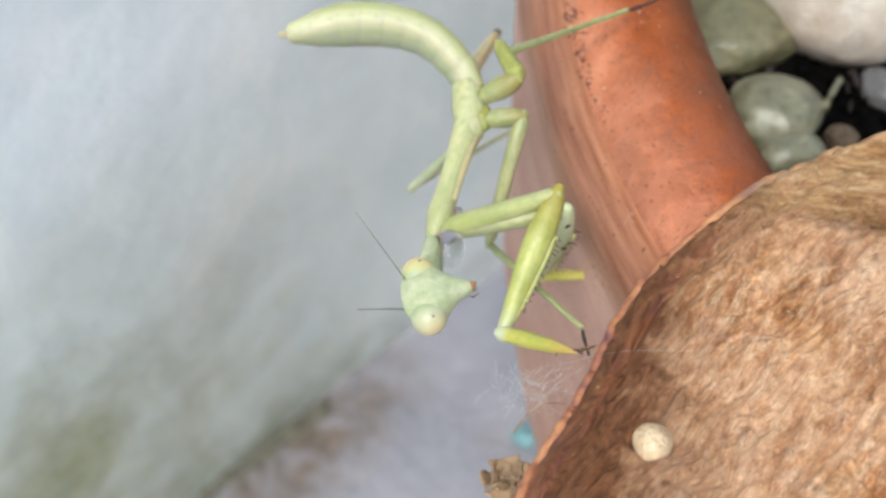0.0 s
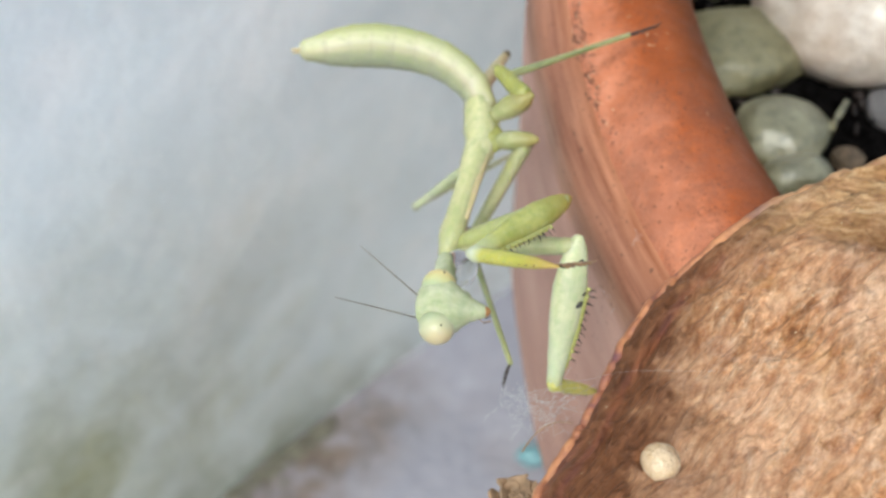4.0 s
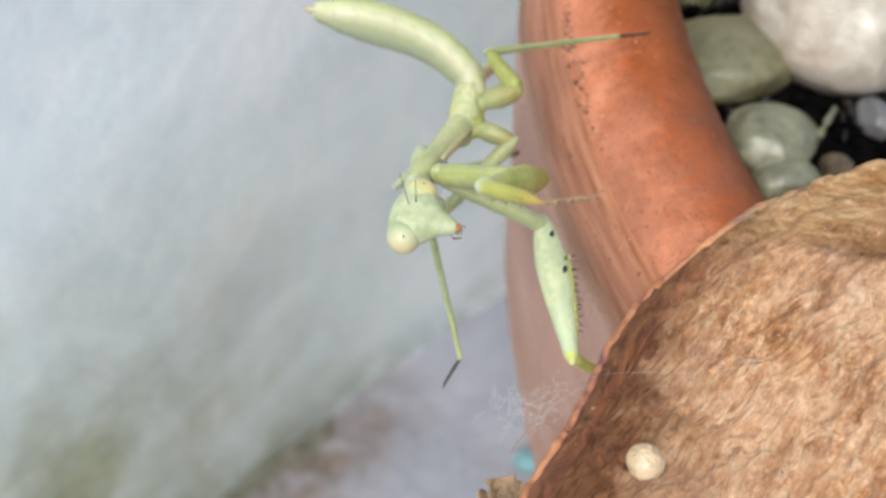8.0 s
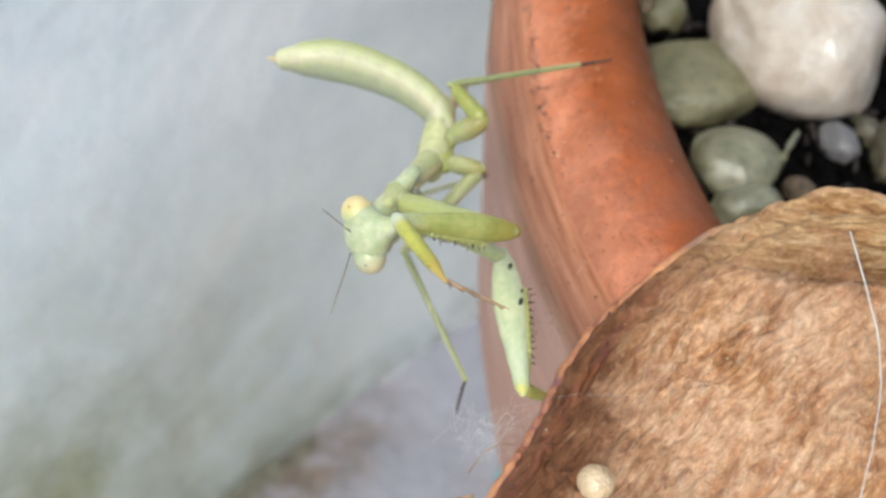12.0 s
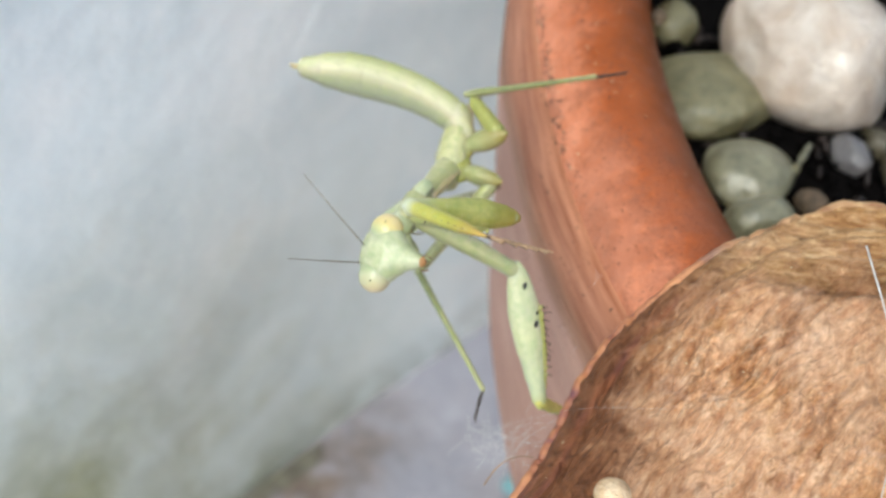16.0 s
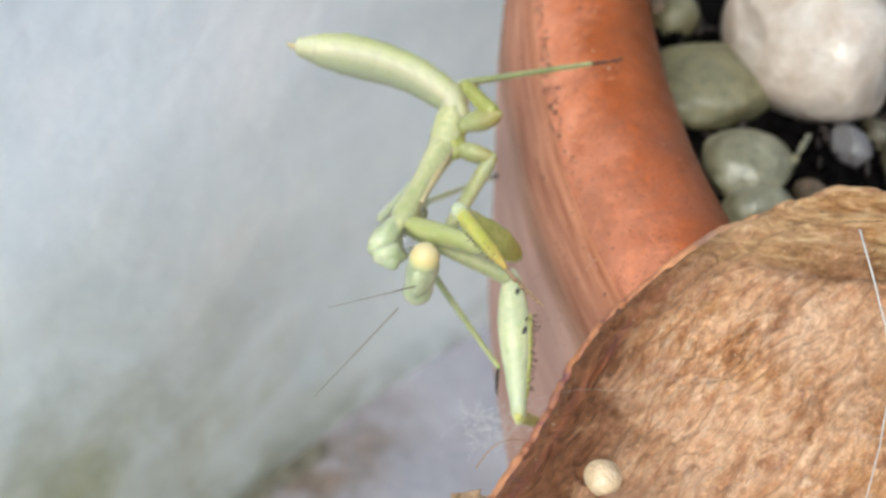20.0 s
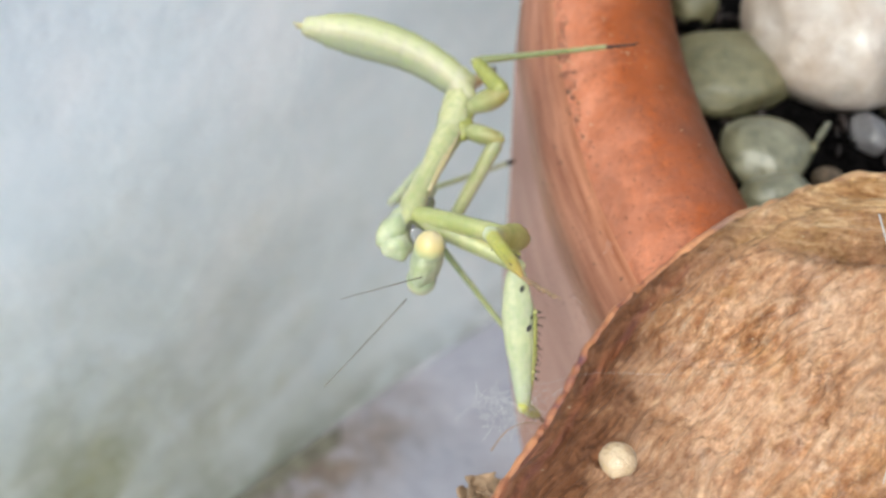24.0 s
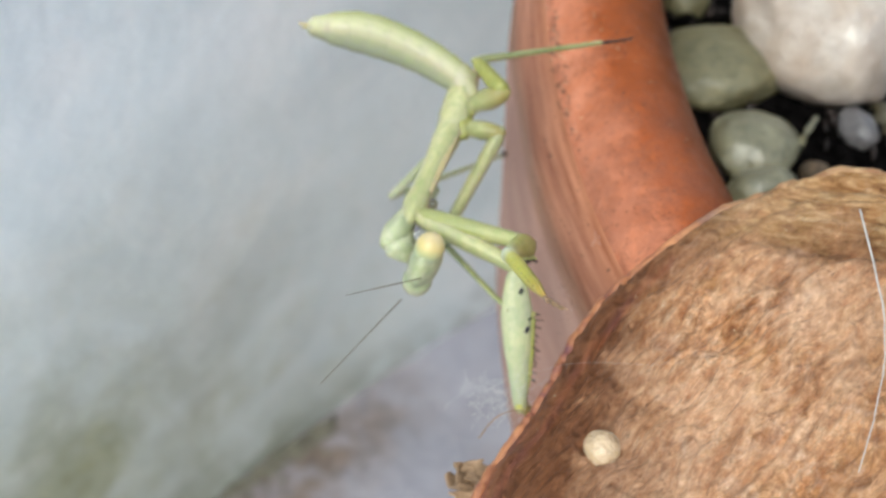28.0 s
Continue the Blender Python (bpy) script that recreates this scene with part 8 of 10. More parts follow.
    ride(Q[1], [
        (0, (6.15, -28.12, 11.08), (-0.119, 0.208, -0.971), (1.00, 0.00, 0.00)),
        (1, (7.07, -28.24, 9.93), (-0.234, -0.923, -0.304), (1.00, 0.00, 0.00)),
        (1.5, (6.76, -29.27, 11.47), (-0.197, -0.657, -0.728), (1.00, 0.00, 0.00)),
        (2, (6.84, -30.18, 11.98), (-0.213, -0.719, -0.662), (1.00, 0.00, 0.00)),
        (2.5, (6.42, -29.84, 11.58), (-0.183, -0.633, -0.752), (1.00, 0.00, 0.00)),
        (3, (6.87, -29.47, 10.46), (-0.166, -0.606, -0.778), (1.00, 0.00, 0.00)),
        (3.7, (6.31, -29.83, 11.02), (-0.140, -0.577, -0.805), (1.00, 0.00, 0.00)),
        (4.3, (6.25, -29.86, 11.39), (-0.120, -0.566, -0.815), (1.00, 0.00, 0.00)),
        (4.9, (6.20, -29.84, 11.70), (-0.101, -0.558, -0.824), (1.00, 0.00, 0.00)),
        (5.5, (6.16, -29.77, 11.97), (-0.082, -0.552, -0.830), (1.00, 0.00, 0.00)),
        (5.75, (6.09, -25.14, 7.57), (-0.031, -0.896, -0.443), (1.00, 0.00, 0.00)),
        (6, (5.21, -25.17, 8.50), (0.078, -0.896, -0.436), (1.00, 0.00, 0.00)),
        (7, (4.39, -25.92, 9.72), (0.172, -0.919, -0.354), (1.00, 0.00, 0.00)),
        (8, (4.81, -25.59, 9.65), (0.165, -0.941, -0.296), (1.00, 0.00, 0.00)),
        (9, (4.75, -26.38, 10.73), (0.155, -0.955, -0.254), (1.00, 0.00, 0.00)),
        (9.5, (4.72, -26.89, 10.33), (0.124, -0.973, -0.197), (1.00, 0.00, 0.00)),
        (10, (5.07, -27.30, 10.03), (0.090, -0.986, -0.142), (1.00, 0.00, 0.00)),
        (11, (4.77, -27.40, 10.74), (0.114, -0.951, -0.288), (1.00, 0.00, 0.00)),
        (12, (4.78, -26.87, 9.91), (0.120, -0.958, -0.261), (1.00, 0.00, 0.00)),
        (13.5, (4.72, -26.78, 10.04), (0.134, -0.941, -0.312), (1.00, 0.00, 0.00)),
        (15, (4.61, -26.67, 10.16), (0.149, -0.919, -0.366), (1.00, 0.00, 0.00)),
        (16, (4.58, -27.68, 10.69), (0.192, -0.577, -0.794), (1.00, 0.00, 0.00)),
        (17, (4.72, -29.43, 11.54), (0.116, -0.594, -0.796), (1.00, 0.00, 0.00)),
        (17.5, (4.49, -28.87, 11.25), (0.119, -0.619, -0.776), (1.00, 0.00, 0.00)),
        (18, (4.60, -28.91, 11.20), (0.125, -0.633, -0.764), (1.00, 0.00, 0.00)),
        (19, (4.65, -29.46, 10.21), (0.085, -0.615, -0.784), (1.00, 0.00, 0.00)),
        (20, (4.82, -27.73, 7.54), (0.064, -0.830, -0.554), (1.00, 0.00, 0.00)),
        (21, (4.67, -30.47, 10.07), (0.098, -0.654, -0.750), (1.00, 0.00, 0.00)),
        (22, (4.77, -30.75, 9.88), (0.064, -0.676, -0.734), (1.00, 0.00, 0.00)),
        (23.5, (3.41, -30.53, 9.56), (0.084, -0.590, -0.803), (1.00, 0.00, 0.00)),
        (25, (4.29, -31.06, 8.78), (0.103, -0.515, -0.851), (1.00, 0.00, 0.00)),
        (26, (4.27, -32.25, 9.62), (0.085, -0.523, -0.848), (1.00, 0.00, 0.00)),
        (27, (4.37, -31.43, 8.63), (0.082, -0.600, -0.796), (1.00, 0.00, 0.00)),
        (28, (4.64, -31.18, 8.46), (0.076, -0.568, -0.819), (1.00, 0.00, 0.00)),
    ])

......

Write out the listing above again, exactly, but with no pictures in the copy.

_SOLUTION FOR THIS PROBLEM_
0.0 s
4.0 s
8.0 s
12.0 s
16.0 s
20.0 s
24.0 s
28.0 s
Continue the Blender Python (bpy) script that recreates this scene with part 8 of 10. More parts follow.
    ride(Q[1], [
        (0, (6.15, -28.12, 11.08), (-0.119, 0.208, -0.971), (1.00, 0.00, 0.00)),
        (1, (7.07, -28.24, 9.93), (-0.234, -0.923, -0.304), (1.00, 0.00, 0.00)),
        (1.5, (6.76, -29.27, 11.47), (-0.197, -0.657, -0.728), (1.00, 0.00, 0.00)),
        (2, (6.84, -30.18, 11.98), (-0.213, -0.719, -0.662), (1.00, 0.00, 0.00)),
        (2.5, (6.42, -29.84, 11.58), (-0.183, -0.633, -0.752), (1.00, 0.00, 0.00)),
        (3, (6.87, -29.47, 10.46), (-0.166, -0.606, -0.778), (1.00, 0.00, 0.00)),
        (3.7, (6.31, -29.83, 11.02), (-0.140, -0.577, -0.805), (1.00, 0.00, 0.00)),
        (4.3, (6.25, -29.86, 11.39), (-0.120, -0.566, -0.815), (1.00, 0.00, 0.00)),
        (4.9, (6.20, -29.84, 11.70), (-0.101, -0.558, -0.824), (1.00, 0.00, 0.00)),
        (5.5, (6.16, -29.77, 11.97), (-0.082, -0.552, -0.830), (1.00, 0.00, 0.00)),
        (5.75, (6.09, -25.14, 7.57), (-0.031, -0.896, -0.443), (1.00, 0.00, 0.00)),
        (6, (5.21, -25.17, 8.50), (0.078, -0.896, -0.436), (1.00, 0.00, 0.00)),
        (7, (4.39, -25.92, 9.72), (0.172, -0.919, -0.354), (1.00, 0.00, 0.00)),
        (8, (4.81, -25.59, 9.65), (0.165, -0.941, -0.296), (1.00, 0.00, 0.00)),
        (9, (4.75, -26.38, 10.73), (0.155, -0.955, -0.254), (1.00, 0.00, 0.00)),
        (9.5, (4.72, -26.89, 10.33), (0.124, -0.973, -0.197), (1.00, 0.00, 0.00)),
        (10, (5.07, -27.30, 10.03), (0.090, -0.986, -0.142), (1.00, 0.00, 0.00)),
        (11, (4.77, -27.40, 10.74), (0.114, -0.951, -0.288), (1.00, 0.00, 0.00)),
        (12, (4.78, -26.87, 9.91), (0.120, -0.958, -0.261), (1.00, 0.00, 0.00)),
        (13.5, (4.72, -26.78, 10.04), (0.134, -0.941, -0.312), (1.00, 0.00, 0.00)),
        (15, (4.61, -26.67, 10.16), (0.149, -0.919, -0.366), (1.00, 0.00, 0.00)),
        (16, (4.58, -27.68, 10.69), (0.192, -0.577, -0.794), (1.00, 0.00, 0.00)),
        (17, (4.72, -29.43, 11.54), (0.116, -0.594, -0.796), (1.00, 0.00, 0.00)),
        (17.5, (4.49, -28.87, 11.25), (0.119, -0.619, -0.776), (1.00, 0.00, 0.00)),
        (18, (4.60, -28.91, 11.20), (0.125, -0.633, -0.764), (1.00, 0.00, 0.00)),
        (19, (4.65, -29.46, 10.21), (0.085, -0.615, -0.784), (1.00, 0.00, 0.00)),
        (20, (4.82, -27.73, 7.54), (0.064, -0.830, -0.554), (1.00, 0.00, 0.00)),
        (21, (4.67, -30.47, 10.07), (0.098, -0.654, -0.750), (1.00, 0.00, 0.00)),
        (22, (4.77, -30.75, 9.88), (0.064, -0.676, -0.734), (1.00, 0.00, 0.00)),
        (23.5, (3.41, -30.53, 9.56), (0.084, -0.590, -0.803), (1.00, 0.00, 0.00)),
        (25, (4.29, -31.06, 8.78), (0.103, -0.515, -0.851), (1.00, 0.00, 0.00)),
        (26, (4.27, -32.25, 9.62), (0.085, -0.523, -0.848), (1.00, 0.00, 0.00)),
        (27, (4.37, -31.43, 8.63), (0.082, -0.600, -0.796), (1.00, 0.00, 0.00)),
        (28, (4.64, -31.18, 8.46), (0.076, -0.568, -0.819), (1.00, 0.00, 0.00)),
    ])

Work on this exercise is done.